(begin)

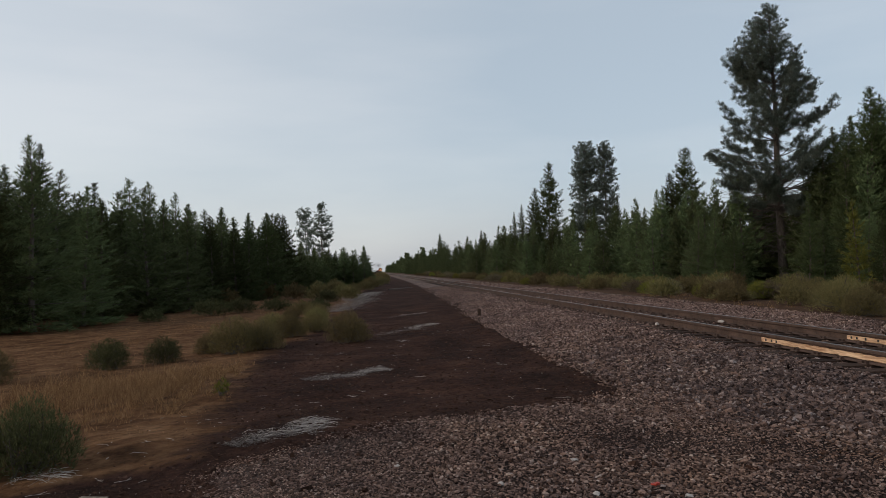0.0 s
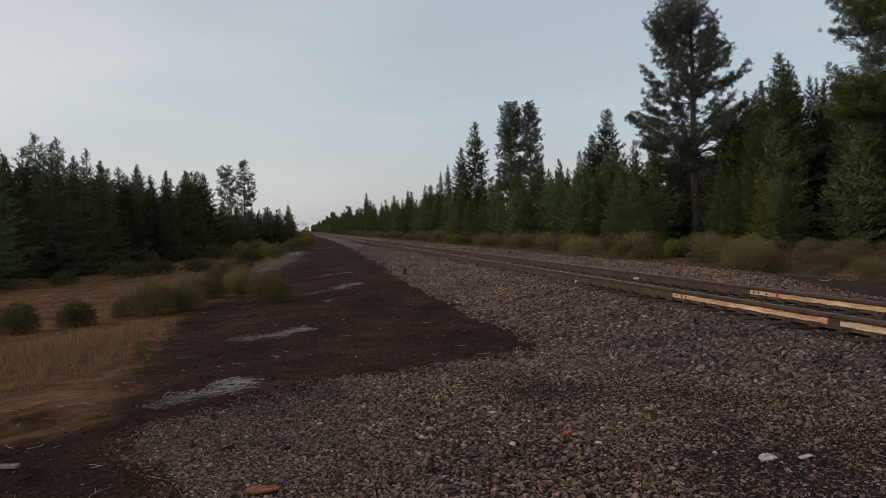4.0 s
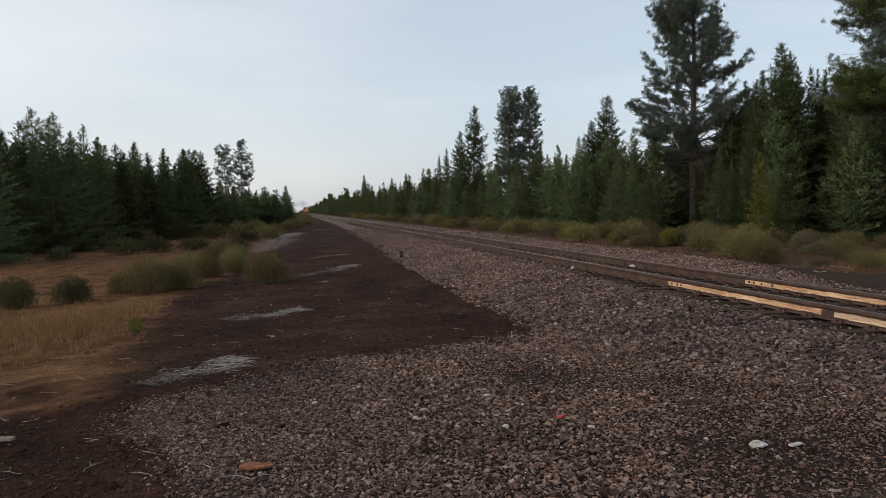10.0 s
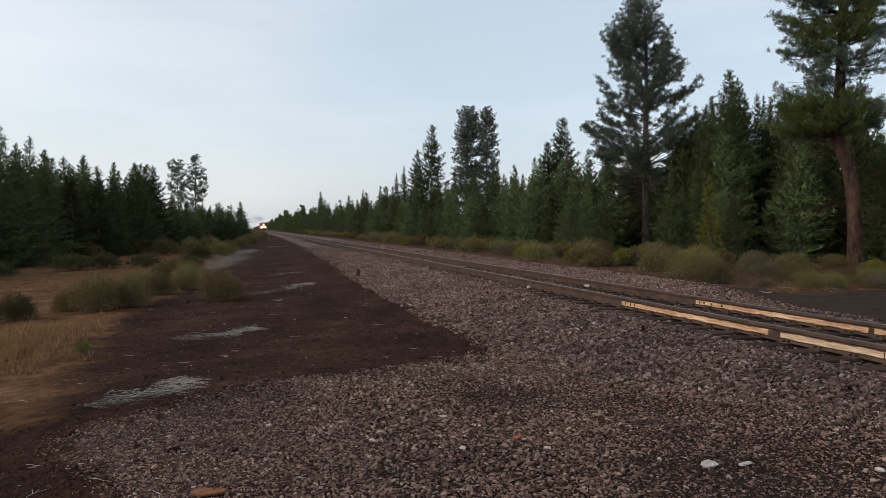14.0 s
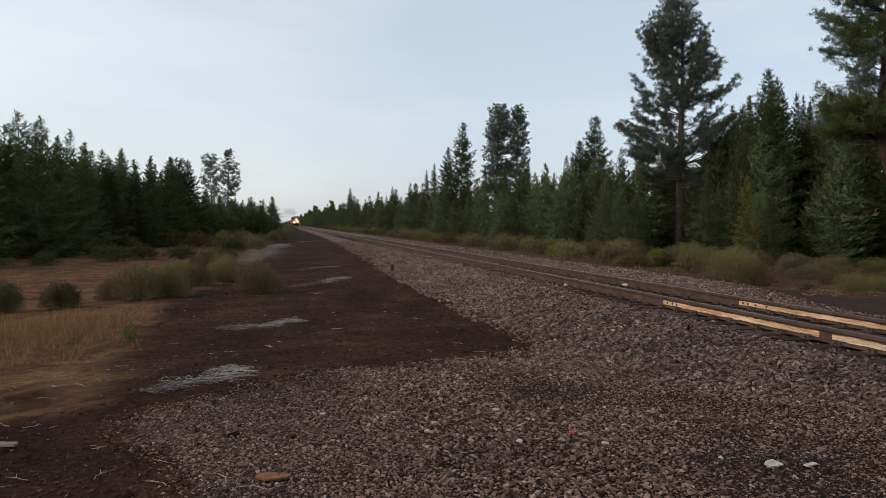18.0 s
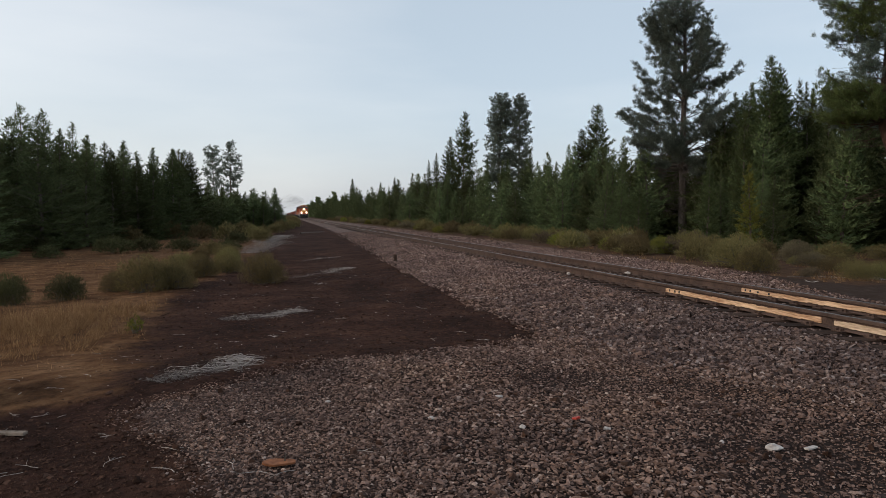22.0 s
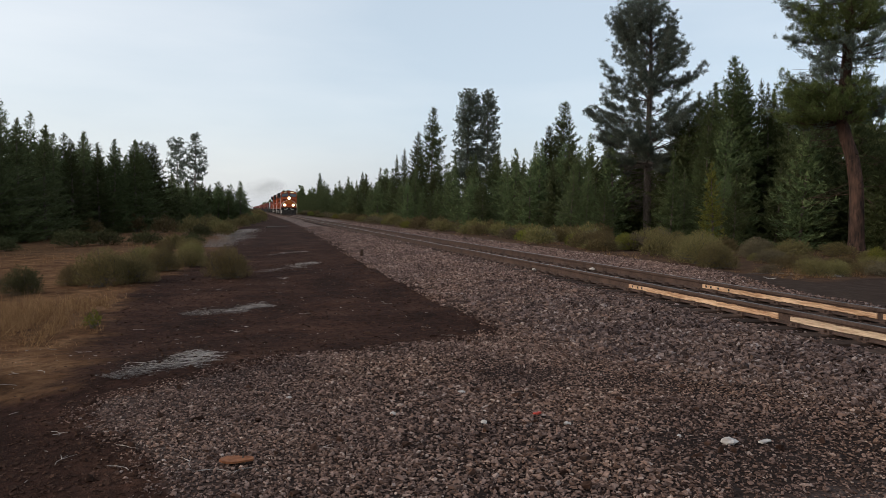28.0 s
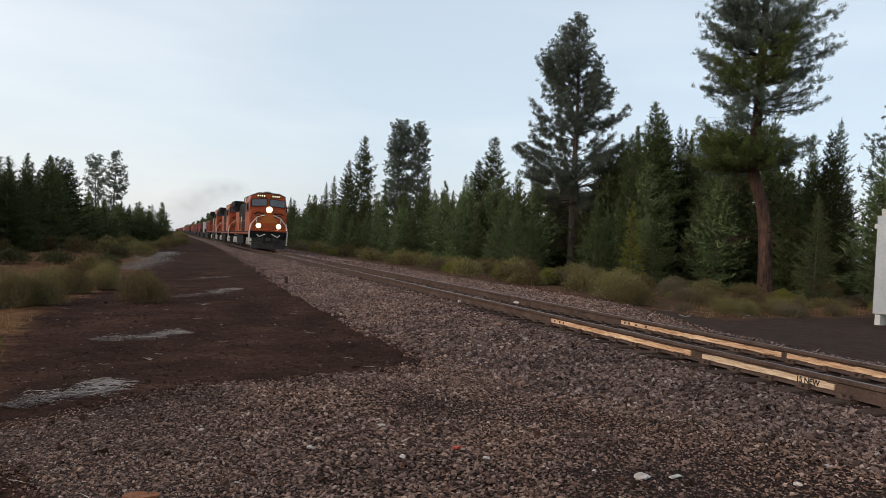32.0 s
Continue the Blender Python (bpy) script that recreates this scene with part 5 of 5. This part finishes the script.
def build_locomotive():
    t = thing("locomotive", "orange and black diesel freight locomotive with lit headlights", "locomotive", "locomotives of the train")
    bm = bmesh.new()
    box(bm, -1.55, 1.55, 0.9, 21.9, 1.22, 1.50, 0.02)
    part("underframe", bm, BLACK, t)
    # nose and cab
    bm = bmesh.new()
    prism(bm, [(-1.50, 1.50), (1.50, 1.50), (1.50, 3.20), (1.30, 3.42), (-1.30, 3.42), (-1.50, 3.20)], "y", 0.95, 2.6)
    bmesh.ops.bevel(bm, geom=list(bm.edges), offset=0.06, segments=2, affect="EDGES")
    part("nose", bm, ORANGE, t)
    bm = bmesh.new()
    prism(bm, [(-1.53, 1.50), (1.53, 1.50), (1.53, 4.05), (1.42, 4.55), (0.85, 4.80), (-0.85, 4.80), (-1.42, 4.55), (-1.53, 4.05)], "y", 1.75, 5.1)
    cab = part("cab", bm, ORANGE, t)
    bm = bmesh.new()
    prism(bm, [(-1.44, 4.57), (-0.86, 4.82), (0.86, 4.82), (1.44, 4.57), (1.44, 4.61), (0.86, 4.865), (-0.86, 4.865), (-1.44, 4.61)], "y", 1.70, 5.2)
    part("cab_roof", bm, BLACK, t)
    for s in (-1, 1):
        bm = bmesh.new()
        prism(bm, [(s * 0.12, 3.74), (s * 1.40, 3.66), (s * 1.40, 4.25), (s * 0.12, 4.38)], "y", 1.715, 1.752)
        part("windshield", bm, GLASS, cab, "dark reflective windshield pane")
        bm = bmesh.new()
        for a, b in (((0.12, 3.74), (1.40, 3.66)), ((1.40, 3.66), (1.40, 4.25)), ((1.40, 4.25), (0.12, 4.38)), ((0.12, 4.38), (0.12, 3.74))):
            rod(bm, (s * a[0], 1.71, a[1]), (s * b[0], 1.71, b[1]), 0.028, None, 6)
        part("windshield_frame", bm, BLACK, cab)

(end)

> [Requirement]: Repeat the material above in full and unchanged, minus its images.

> [The result]:
0.0 s
4.0 s
10.0 s
14.0 s
18.0 s
22.0 s
28.0 s
32.0 s
Continue the Blender Python (bpy) script that recreates this scene with part 5 of 5. This part finishes the script.
def build_locomotive():
    t = thing("locomotive", "orange and black diesel freight locomotive with lit headlights", "locomotive", "locomotives of the train")
    bm = bmesh.new()
    box(bm, -1.55, 1.55, 0.9, 21.9, 1.22, 1.50, 0.02)
    part("underframe", bm, BLACK, t)
    # nose and cab
    bm = bmesh.new()
    prism(bm, [(-1.50, 1.50), (1.50, 1.50), (1.50, 3.20), (1.30, 3.42), (-1.30, 3.42), (-1.50, 3.20)], "y", 0.95, 2.6)
    bmesh.ops.bevel(bm, geom=list(bm.edges), offset=0.06, segments=2, affect="EDGES")
    part("nose", bm, ORANGE, t)
    bm = bmesh.new()
    prism(bm, [(-1.53, 1.50), (1.53, 1.50), (1.53, 4.05), (1.42, 4.55), (0.85, 4.80), (-0.85, 4.80), (-1.42, 4.55), (-1.53, 4.05)], "y", 1.75, 5.1)
    cab = part("cab", bm, ORANGE, t)
    bm = bmesh.new()
    prism(bm, [(-1.44, 4.57), (-0.86, 4.82), (0.86, 4.82), (1.44, 4.57), (1.44, 4.61), (0.86, 4.865), (-0.86, 4.865), (-1.44, 4.61)], "y", 1.70, 5.2)
    part("cab_roof", bm, BLACK, t)
    for s in (-1, 1):
        bm = bmesh.new()
        prism(bm, [(s * 0.12, 3.74), (s * 1.40, 3.66), (s * 1.40, 4.25), (s * 0.12, 4.38)], "y", 1.715, 1.752)
        part("windshield", bm, GLASS, cab, "dark reflective windshield pane")
        bm = bmesh.new()
        for a, b in (((0.12, 3.74), (1.40, 3.66)), ((1.40, 3.66), (1.40, 4.25)), ((1.40, 4.25), (0.12, 4.38)), ((0.12, 4.38), (0.12, 3.74))):
            rod(bm, (s * a[0], 1.71, a[1]), (s * b[0], 1.71, b[1]), 0.028, None, 6)
        part("windshield_frame", bm, BLACK, cab)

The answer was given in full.